Safai Straight Bourbon Review: A $300 Kentucky Contender?

BOTTLE DETAILS


  • DISTILLER: New Riff Distillery
  • MASH BILL: Not fully disclosed, though honey-roasted malt is mentioned.
  • AGE: 6 years
  • YEAR: 2024
  • PROOF: 112 (56% ABV)
  • MSRP: $300
  • BUY ONLINE: Safai Bottle Shop

STEVE’S NOTES


SHARE WITH: Any whiskey fan who likes weighty, slightly woody bourbon.

WORTH THE PRICE: No. Sorry, but $300 is way too much to spend on 6-year-old sourced bourbon.

BOTTLE, BAR OR BUST: Bar to see if you really want to spend $300 on a young-ish bourbon.

OVERALL: I live in Louisville and know the good Mike Safai has done for our business community. That said, I still recoil over a 6-year-old bourbon offered at $300 a bottle. Here’s a good point of reference:

Fans of Heaven Hill’s 6-year bottled-in-bond bourbon (green on white label for those who hadn’t had it) loved it not only because it was quite good, they really loved its $13 retail price. Those same fans, however, got audibly uptight when HH stopped making it for a while in order to release it anew at 7 years old for $49. Once everyone calmed down and surveyed evolving market prices for comparably old bourbon, they saw that HH deserved to “take price” for a whiskey whose quality and age had earned it.

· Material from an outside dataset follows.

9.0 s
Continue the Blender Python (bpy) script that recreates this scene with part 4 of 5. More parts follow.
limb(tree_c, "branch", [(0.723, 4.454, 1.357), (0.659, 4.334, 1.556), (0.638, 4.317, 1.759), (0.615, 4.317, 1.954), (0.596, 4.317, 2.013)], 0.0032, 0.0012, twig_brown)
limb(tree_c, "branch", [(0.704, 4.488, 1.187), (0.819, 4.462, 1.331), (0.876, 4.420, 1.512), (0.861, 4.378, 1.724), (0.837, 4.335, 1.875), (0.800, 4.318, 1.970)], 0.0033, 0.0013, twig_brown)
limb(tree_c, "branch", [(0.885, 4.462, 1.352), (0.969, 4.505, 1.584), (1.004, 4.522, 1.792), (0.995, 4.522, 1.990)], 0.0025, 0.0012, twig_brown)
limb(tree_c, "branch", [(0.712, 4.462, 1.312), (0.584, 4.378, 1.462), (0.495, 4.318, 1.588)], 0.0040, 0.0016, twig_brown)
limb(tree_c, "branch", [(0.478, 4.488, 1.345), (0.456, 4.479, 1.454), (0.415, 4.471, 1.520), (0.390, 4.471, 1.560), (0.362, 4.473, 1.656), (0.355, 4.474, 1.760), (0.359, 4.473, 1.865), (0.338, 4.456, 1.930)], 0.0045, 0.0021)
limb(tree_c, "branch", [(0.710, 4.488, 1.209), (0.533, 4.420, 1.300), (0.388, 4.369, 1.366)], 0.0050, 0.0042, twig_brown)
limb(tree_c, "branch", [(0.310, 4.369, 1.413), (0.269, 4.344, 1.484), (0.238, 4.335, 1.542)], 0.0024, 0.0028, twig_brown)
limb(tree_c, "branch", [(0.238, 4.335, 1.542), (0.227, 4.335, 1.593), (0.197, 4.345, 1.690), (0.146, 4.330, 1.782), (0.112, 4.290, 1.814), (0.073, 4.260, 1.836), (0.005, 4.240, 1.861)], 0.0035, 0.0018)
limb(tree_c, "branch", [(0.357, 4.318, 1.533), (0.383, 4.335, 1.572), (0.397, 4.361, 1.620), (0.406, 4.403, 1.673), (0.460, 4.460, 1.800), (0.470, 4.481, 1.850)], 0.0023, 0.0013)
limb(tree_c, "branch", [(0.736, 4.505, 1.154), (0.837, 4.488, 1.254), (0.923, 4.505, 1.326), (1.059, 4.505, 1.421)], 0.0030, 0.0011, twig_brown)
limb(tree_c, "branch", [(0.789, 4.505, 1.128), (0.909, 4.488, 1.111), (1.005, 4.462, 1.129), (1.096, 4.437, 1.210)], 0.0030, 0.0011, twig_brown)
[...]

And yet we have Safai bourbon entering the market at roughly six times that price. That’s tough to reconcile even in these days of absurdly overpriced market entries, not to mention an overall market slump for American whiskey. Nothing personal against Safai, who’s clearly made a better living at excellent coffee and property investments here than I have reporting about them. It’s said often and fairly, to the bold often go the rewards, and that price is bold.

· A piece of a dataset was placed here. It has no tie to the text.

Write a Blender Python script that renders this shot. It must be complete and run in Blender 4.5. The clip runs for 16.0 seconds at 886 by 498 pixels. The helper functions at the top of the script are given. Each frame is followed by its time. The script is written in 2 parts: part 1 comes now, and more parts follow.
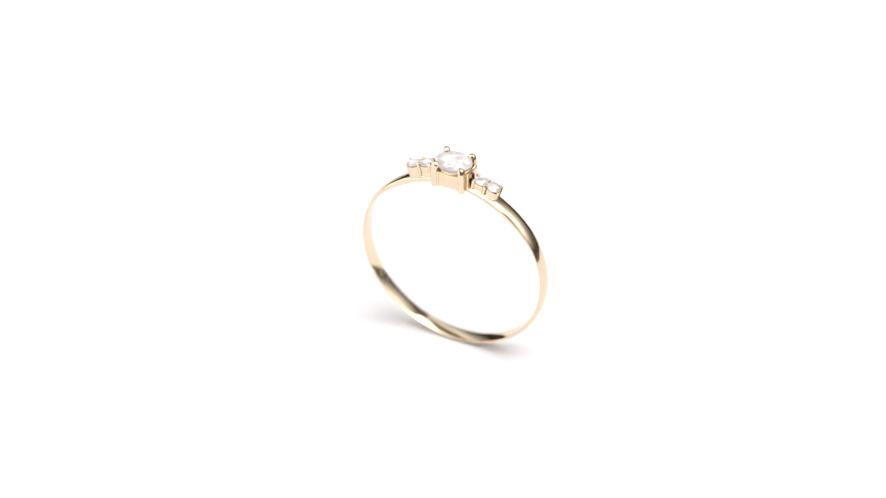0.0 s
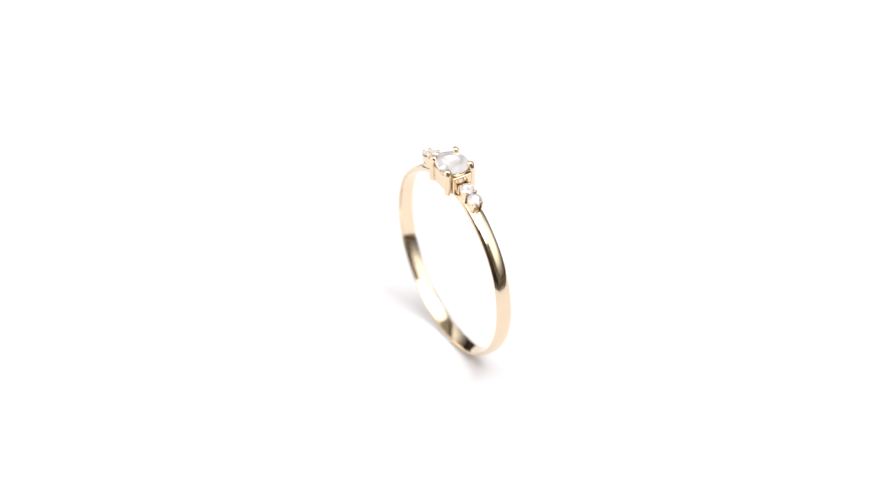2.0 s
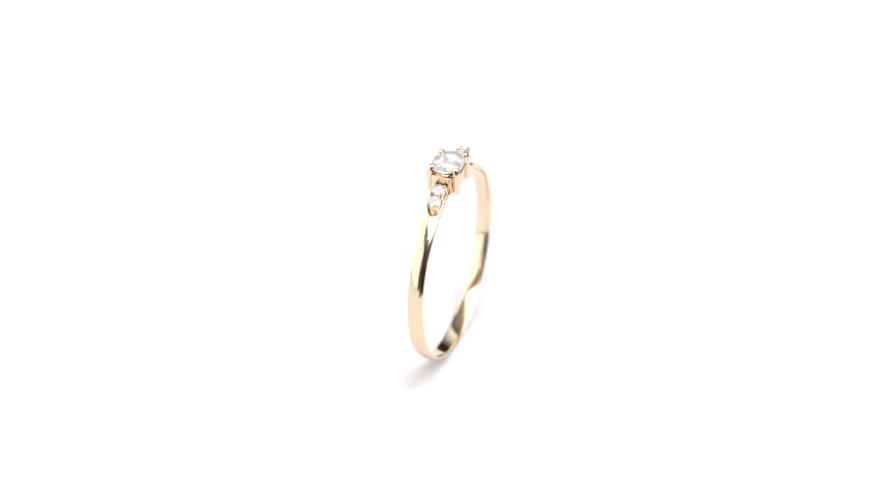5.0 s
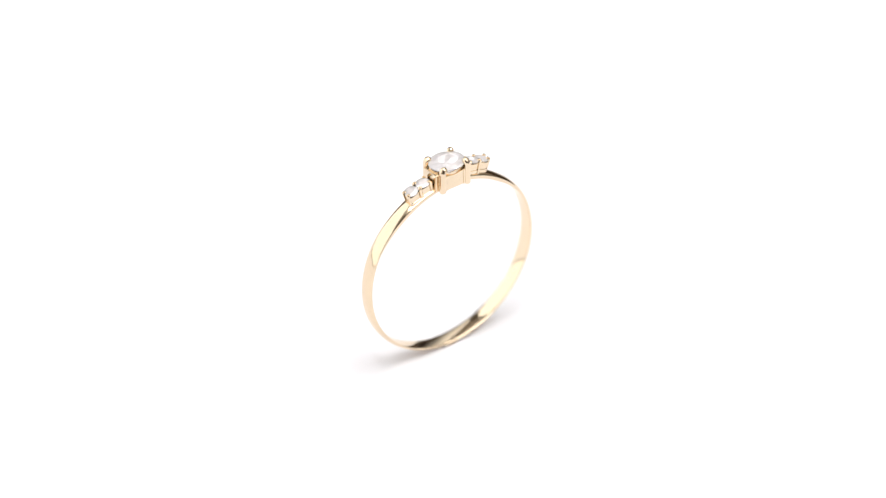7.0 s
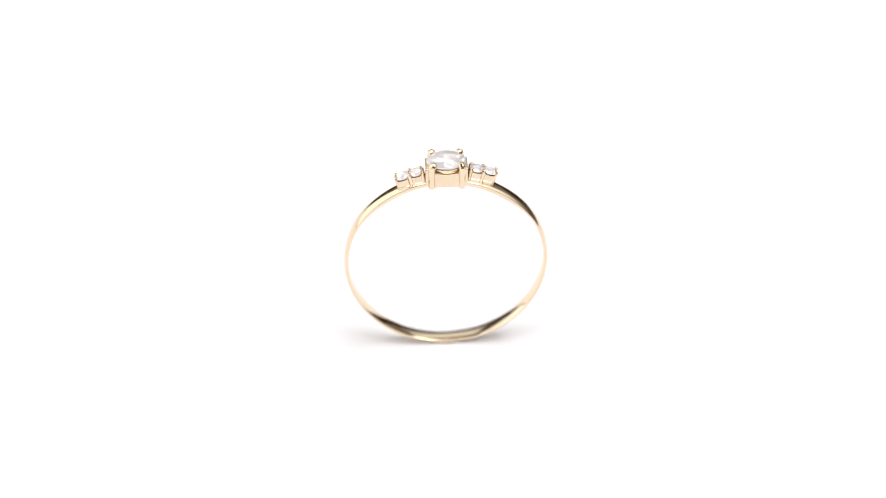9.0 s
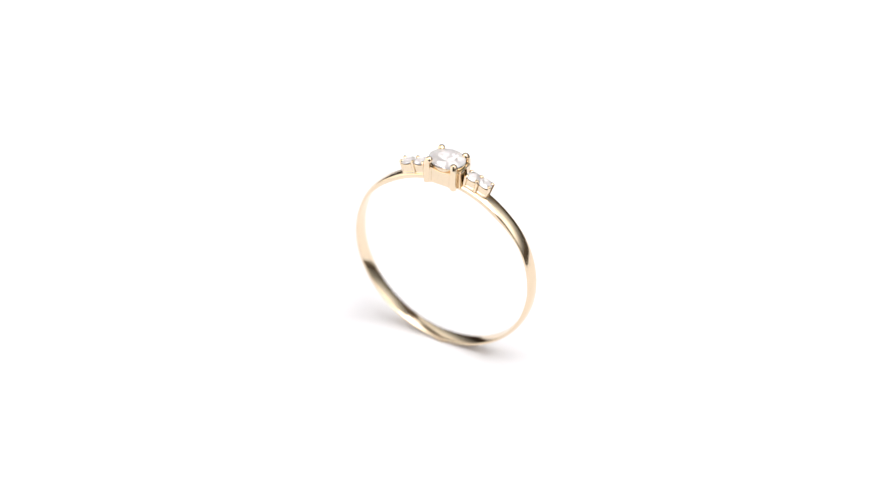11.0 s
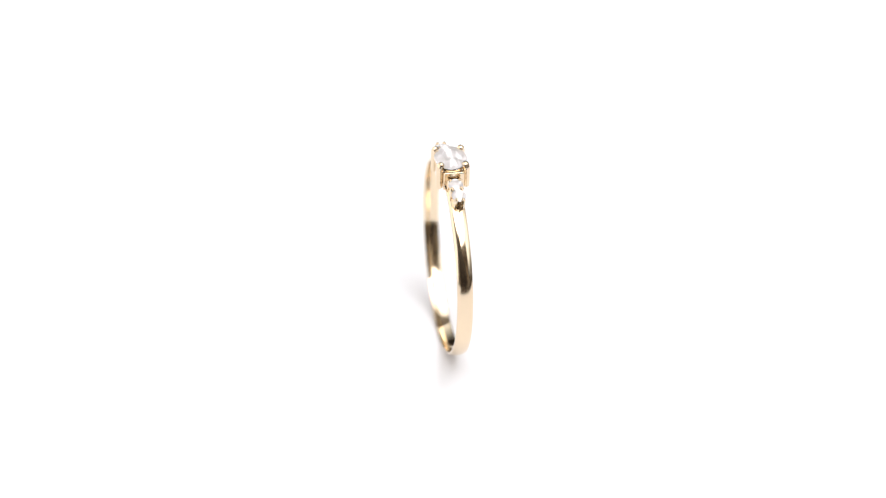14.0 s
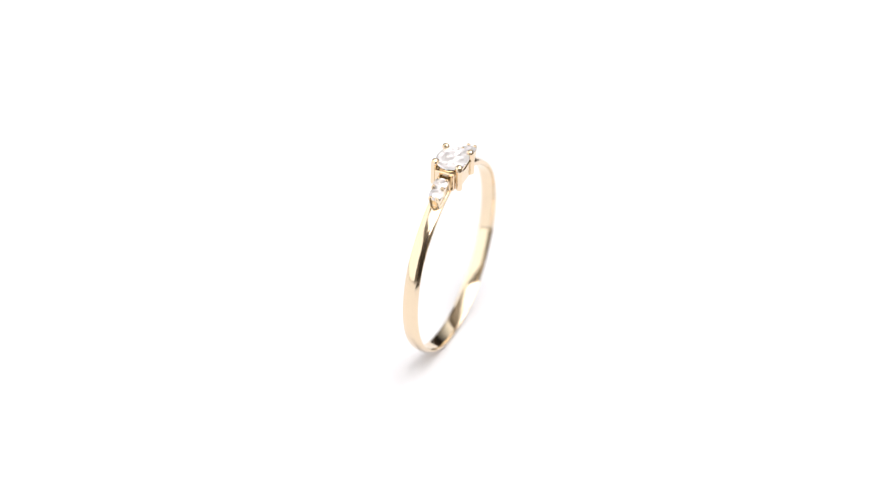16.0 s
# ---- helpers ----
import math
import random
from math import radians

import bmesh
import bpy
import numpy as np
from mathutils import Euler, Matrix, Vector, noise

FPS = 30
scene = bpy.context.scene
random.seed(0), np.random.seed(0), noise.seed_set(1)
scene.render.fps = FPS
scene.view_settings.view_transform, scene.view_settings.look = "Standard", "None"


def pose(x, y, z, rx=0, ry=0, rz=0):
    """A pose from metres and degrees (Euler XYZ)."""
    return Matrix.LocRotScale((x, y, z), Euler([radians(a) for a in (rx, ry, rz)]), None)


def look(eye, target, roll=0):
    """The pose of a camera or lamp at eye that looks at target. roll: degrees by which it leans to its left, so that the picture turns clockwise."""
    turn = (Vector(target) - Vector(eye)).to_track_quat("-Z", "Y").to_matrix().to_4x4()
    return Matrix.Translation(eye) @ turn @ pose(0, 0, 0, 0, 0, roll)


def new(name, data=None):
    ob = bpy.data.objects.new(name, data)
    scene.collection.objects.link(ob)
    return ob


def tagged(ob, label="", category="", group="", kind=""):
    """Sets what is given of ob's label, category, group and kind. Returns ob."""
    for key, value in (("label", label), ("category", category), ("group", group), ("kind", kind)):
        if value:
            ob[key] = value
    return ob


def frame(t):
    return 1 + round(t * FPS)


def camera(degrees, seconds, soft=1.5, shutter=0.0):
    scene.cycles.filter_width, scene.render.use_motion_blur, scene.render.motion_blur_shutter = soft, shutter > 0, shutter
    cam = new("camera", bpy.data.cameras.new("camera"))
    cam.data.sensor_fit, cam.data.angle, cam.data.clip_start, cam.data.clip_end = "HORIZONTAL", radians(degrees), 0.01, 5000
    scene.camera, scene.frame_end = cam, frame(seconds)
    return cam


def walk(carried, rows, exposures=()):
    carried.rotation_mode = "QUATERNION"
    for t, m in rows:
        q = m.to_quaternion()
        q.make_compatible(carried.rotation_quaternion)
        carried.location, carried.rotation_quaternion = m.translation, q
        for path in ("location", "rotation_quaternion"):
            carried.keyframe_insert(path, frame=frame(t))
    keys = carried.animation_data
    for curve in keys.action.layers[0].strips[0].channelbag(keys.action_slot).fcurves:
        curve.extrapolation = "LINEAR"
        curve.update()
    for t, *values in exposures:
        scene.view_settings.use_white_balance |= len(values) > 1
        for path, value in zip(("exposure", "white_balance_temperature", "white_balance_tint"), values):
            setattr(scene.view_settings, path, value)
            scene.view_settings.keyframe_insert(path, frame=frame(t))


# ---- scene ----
MM = 0.001
cam = camera(12.15, 16.0, soft=1.05)
EYE = Vector((0.0, -0.3012, 0.2376))
AIM = Vector((-0.00065, 0.0, 0.0101))
walk(cam, [(0.0, look(EYE, AIM, 0.12)), (16.0, look(EYE, AIM, 0.12))], [(0.0, 0.19), (16.0, 0.19)])
cam.data.dof.use_dof = True
cam.data.dof.focus_distance = 0.3725
cam.data.dof.aperture_fstop = 14.0

# the dim room round the photo table
world = bpy.data.worlds.new("room_air")
world.use_nodes = True
world.node_tree.nodes["Background"].inputs[0].default_value = (1.0, 0.92, 0.84, 1)
world.node_tree.nodes["Background"].inputs[1].default_value = 0.02
scene.world = world

TOP_LIGHT, LEFT_LIGHT, RIGHT_LIGHT, BACK_FILL = 4.1, 1.35, 1.65, 1.05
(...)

So what’s it like, you ask? The nose is loaded with roasted coffee and dark toffee, aromas likely born of malt and yeast selection; two ingredients New Riff is known to manipulate to good measure. You know the whiskey is weighty just by swirling it in the glass: it’s silent and coats the vessel’s inside. Don’t go looking for flowers or candy here, just wait for the oak, fresh wood mulch and tobacco boldness to climb out and say, “C’mon, enough of that swirling. Just taste me.”

By appeasing it, you get a good dose of oak–as if the spirit were double oaked–followed by bitter chocolate, dark-fired tobacco, some flamed citrus and vanilla. Were I tasting this blindly, the medium dryness would lead me to guess it’s older than 6 years, but its soft and cherry pipe tobacco finish claims otherwise.

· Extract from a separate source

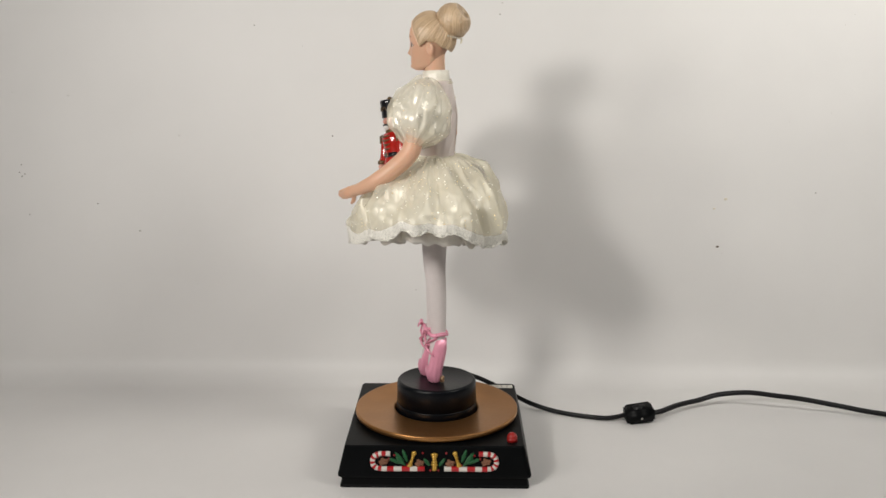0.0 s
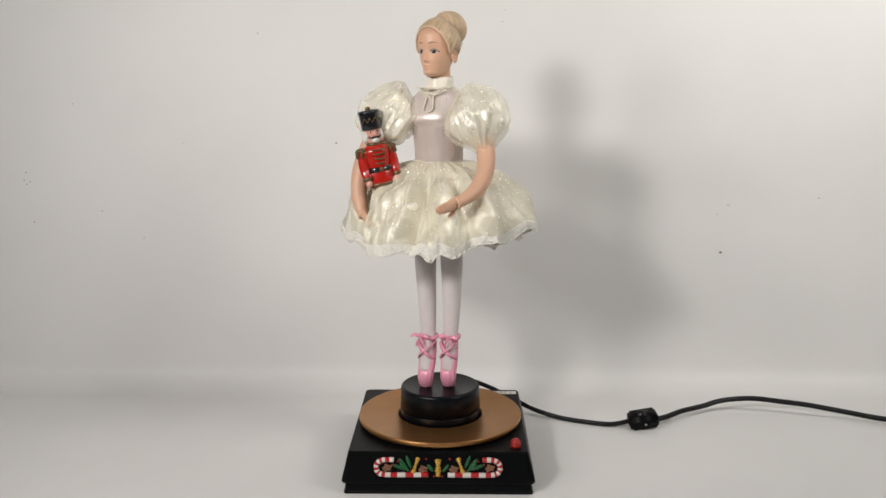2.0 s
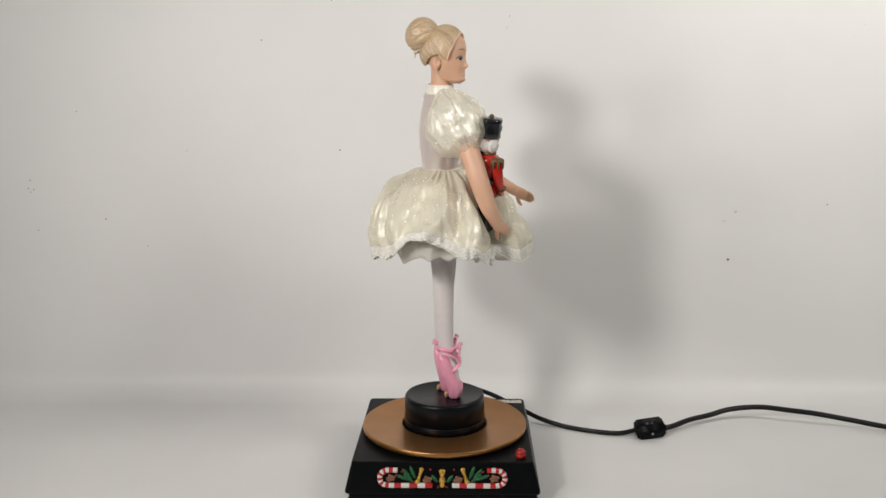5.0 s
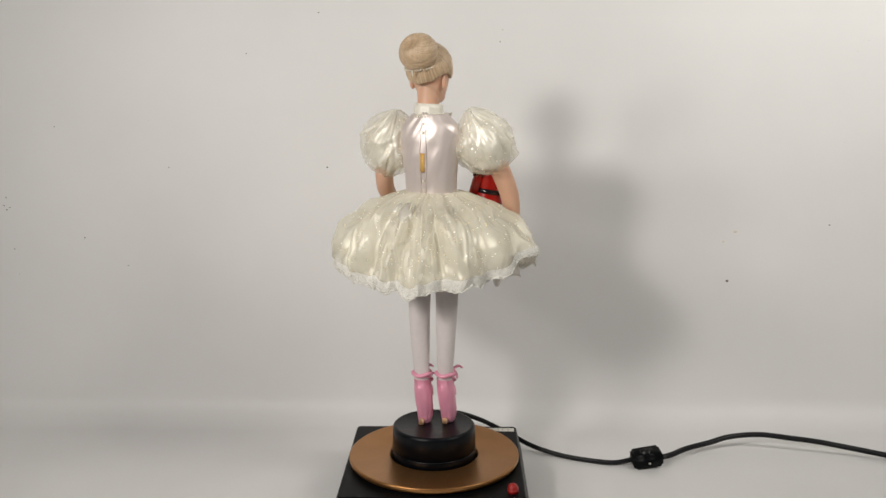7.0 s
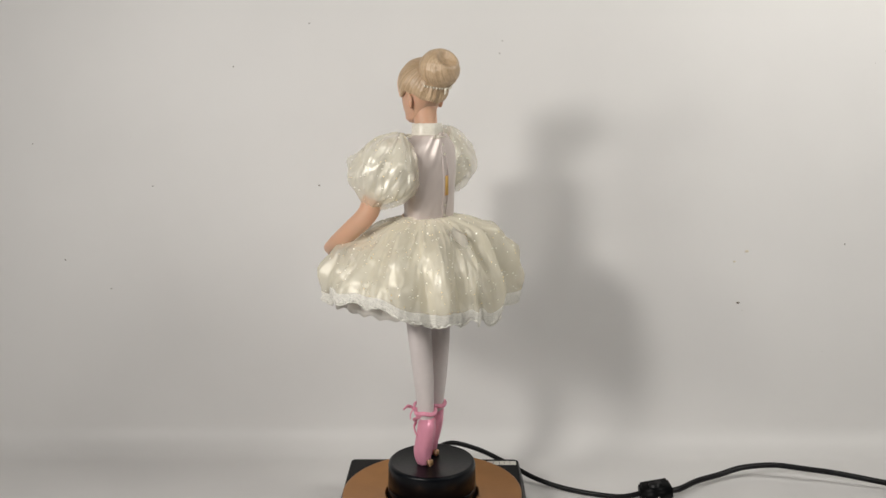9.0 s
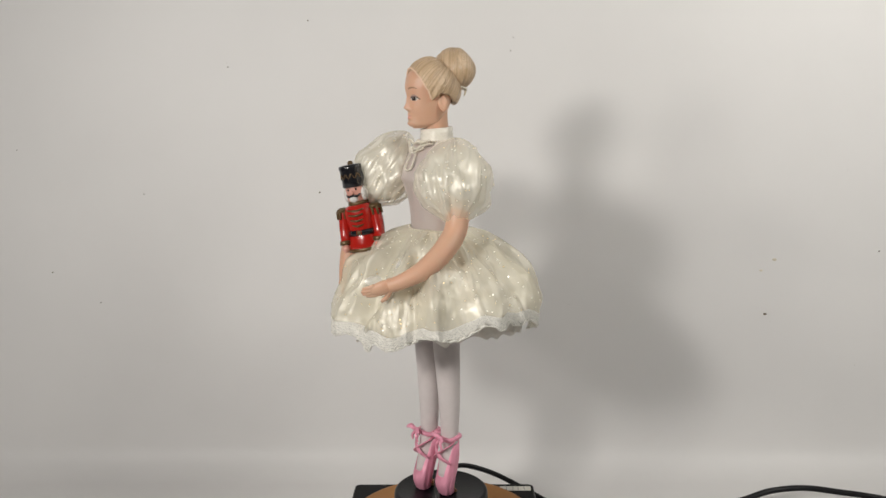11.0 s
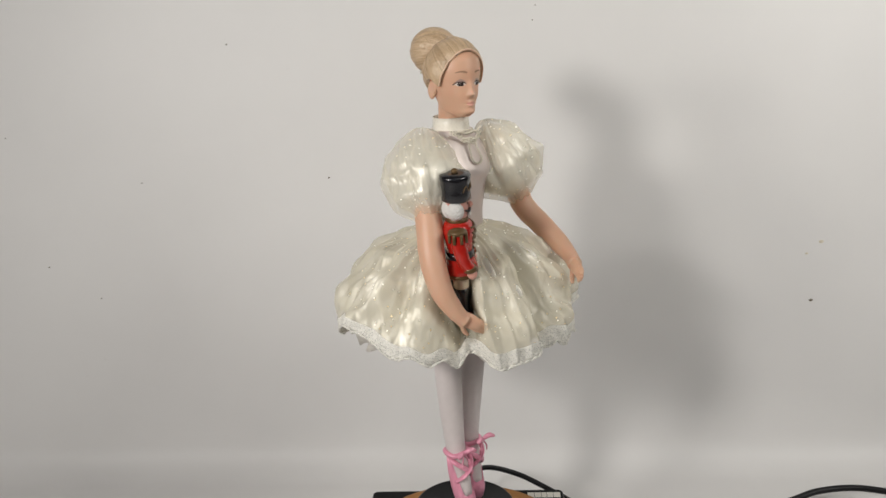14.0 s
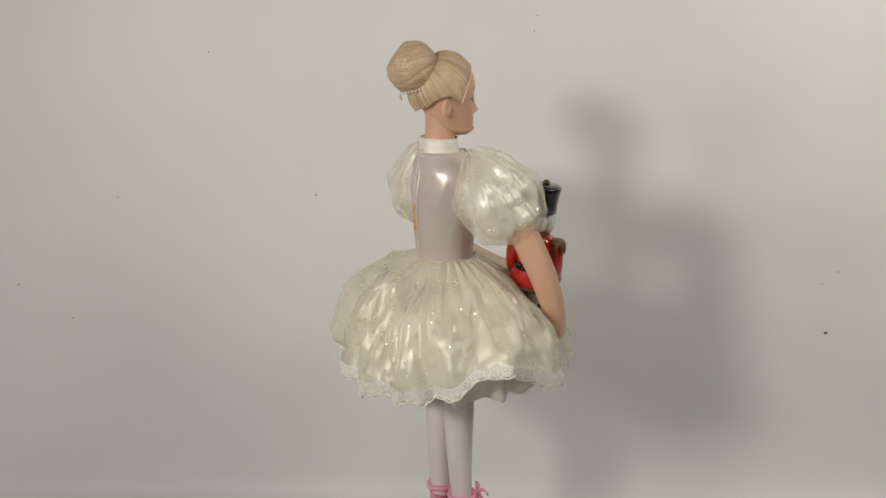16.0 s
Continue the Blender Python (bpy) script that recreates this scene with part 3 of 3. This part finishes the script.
# the lower edge of the combed hair: degrees (270 is the front) and height
HAIRLINE = [(0, 0.4325), (20, 0.4310), (45, 0.4255), (90, 0.4225), (135, 0.4255), (160, 0.4310), (180, 0.4325), (190, 0.4295), (198, 0.4275), (207, 0.4360), (222, 0.4445), (240, 0.4492), (255, 0.4510),
            (270, 0.4515), (285, 0.4510), (300, 0.4492), (318, 0.4445), (333, 0.4360), (342, 0.4275), (350, 0.4295), (360, 0.4325)]
SKULL, SKULL_R = Vector((0, -0.0006, 0.4355)), (0.0195, 0.0224, 0.0236)


def skull(d, over):
    d = d.normalized()
    return SKULL + d * (1 / math.sqrt(sum((c / r) ** 2 for c, r in zip(d, SKULL_R))) + over)


def hairline(a):
    z = around(HAIRLINE, a)[0]
    k = math.sqrt(max(0.05, 1 - ((z - SKULL.z) / SKULL_R[2]) ** 2))
    return Vector((SKULL_R[0] * k * math.cos(a), SKULL_R[1] * k * math.sin(a), z - SKULL.z))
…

Make no mistake, this is a solid whiskey, one I’d love to sip along with a fatty steak or smoked beef ribs. It’s got a lot of backbone and respectable structure for a juvenile in bourbon years. But $300 for a bottle of it … I can’t go there when there are far better whiskies out there for much less.

BRAND NOTES


Distilled at New Riff Distillery in Newport, Ky., the whiskey entered the barrels at 110 proof. The two barrels of this Single Barrel Safai Bourbon were aged at New Riff for six yeas. Safai kept the barrels in storage for an additional two years after moving them to Left Bank Spirits in Louisville. The whiskey matured to 122 proof and was bottled at 112 proof. It retails at $300 and is available at retail and safaibourbon.com. Each Safai Bourbon will be a once-in-a-lifetime marker of distinction for whiskey collectors. Those aficionados of Safai will have early access to subsequent releases.


Disclaimer: Bourbon & Banter received a sample of this product from the brand for review. We appreciate their willingness to allow us to review their products with no strings attached. Thank you.